Preservation musings
There’s a debate in progress on the DSpace tech and development lists about the costs and benefits of modularizing the DSpace architecture and providing plugin hooks. The list gurus are doing quite a remarkable job of heading off unproductive arguments at the pass, I must say.
Gives me to think, though, about this Dan Cohen post which I promised to respond to a long time ago and never located sufficient round tuits for. Also gives me to think about library data silos and how lovely it would be to breach them, and which silos ought to be targeted first—and I had a huge post in the pipeline about this, but I trashed it because Roy Tennant and Lorcan Dempsey are saying everything I had to say better than I could have said it.

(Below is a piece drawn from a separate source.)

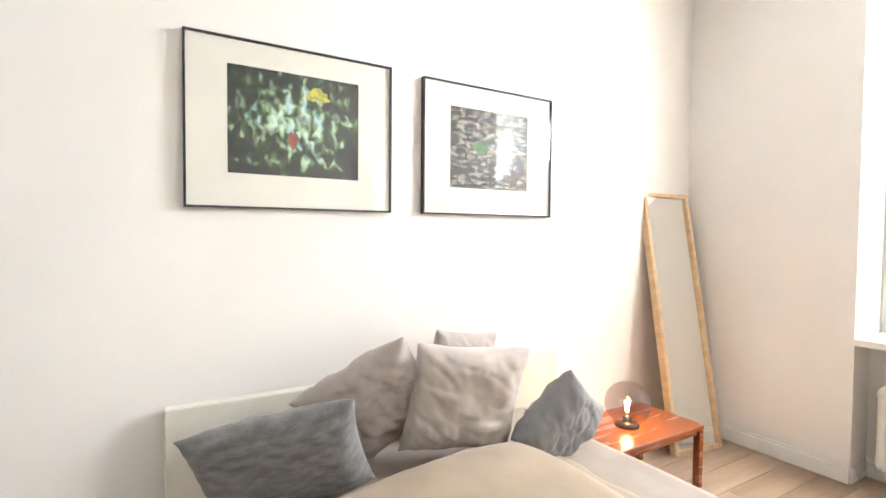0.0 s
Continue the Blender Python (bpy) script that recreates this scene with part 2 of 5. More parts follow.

“Preservation,” like most other words, has multiple meanings. DSpace’s definition of the word is “once you’ve got it, hang onto it like grim death.” Which is a good definition. Dan Cohen’s definition is different, though, more like “grab it before it disappears!” Which is another good definition. And DSpace is horrible, horrible, horrible at that.
(I do find myself wondering about permissions issues with regard to projects like the Hurricane Digital Memory Bank. I’ve had to do all kinds of tapdancing I don’t especially care for to be sure I’m not exposing MPOW to copyright liability. I don’t know what CHNM is doing about the problem—but if they aren’t doing anything, I strongly recommend they talk to the nice university lawyers, or the Copyright Office.)
Something I would love to bolt onto DSpace is a mudroom, a front lobby, a sandbox. Someplace to stash a whole bunch of files and know they’re being looked after (checksums, backups, format-checking on upload, assigning a temporary identifier, et cetera) until I have time to do a proper workup on them. DSpace’s concept of “workload” just doesn’t extend far enough back in the process—you can’t dump a file in without entering its metadata first, and sometimes the metadata entry just plain needs to wait. Not least because of permissions issues!
Such a thing would help solve Dan’s problem, I believe, and it’d solve a lot of my workflow problems, too.
As for modifying-to-preserve, I think DSpace has the right answer to that, frankly: don’t change and delete (as Dan suggests), change and add. DSpace’s media filter lets one build in automatic file transformations, with the result of the transformation added to an item as a new file. It would be entirely possible to bring in miscellaneous junk images and transform them all to (say) PNGs of the same bit depth and quality, without throwing the originals away. This is a good thing. You just never know when that original, however junky, will come in handy.
The problem at that point is that DSpace’s file addressing is godawful, as is its concept of the relationship between items and files (and, for that matter, between items and items—there’s “ispartofseries” in Dublin Core, and that’s about it). Here are some things I can’t do:
- Reliably address files in DSpace from outside. (It’s possible; it’s just ugly, and its URLs aren’t 404-proof the way handles are.) So I can’t, say, build a nice pretty whizzy photograph library that uses DSpace as its back-end. The only solution is to get all the files out of DSpace and store them elsewhere. Which is frankly rather wasteful, and leads to stupid pointless fights about who stores what where. (Yes, been-there-done-that. Don’t even ask.)
- Build a pretty whizzy photograph library into DSpace.
- Do content-negotiation with client software to pass the right file format over. This is even more a pity because DSpace’s media filter goes a long way toward solving nasty content-negotiation problems.
- Concatenate files for presentation to the client when that makes sense.
I need DSpace to understand that multiple files in an item may have different relationships to each other. They may be different formats of the same content (as with my poetry collection, which contains a lossy mp3 plus either an AIFF or a WAV for the non-lossiness of it all). They may be components of an overall whole, as with websites. DSpace kinda-sorta groks websites, but things other than websites have that structure and ought to have it respected. They may be ordered sequences, as with the hundreds of page-image TIFFs in a couple of the books I have that were scanned for preservation. They may be slightly different views of the same intellectual object; I don’t have anything like this that I can think of, but photographs may want to be stored this way.
Or—and here’s the really fun part!—some combination of the above. Some of my poetry pieces have an introduction in separate soundfiles. So there’s two mp3s and two WAVs; each file stands in a format relationship to one file and a sequence relationship to another. And I cannot represent that in DSpace. At all. It’s insanely frustrating, because it locks DSpace’s files behind a wall of incomprehensibility such that it’s all but impossible to build kewl ’leet public-facing services and websites from them. Why are we locking out the remix culture we ought to be embracing?
The danger, of course, is that adding these relationships adds a layer of complexity to DSpace management. Fine, okay, I agree with you. But at least give me the option to enrich my stuff in this fashion!
Maybe when the plugin architecture arrives. In DSpace 1.4. Which we won’t see until March at the earliest. Sigh.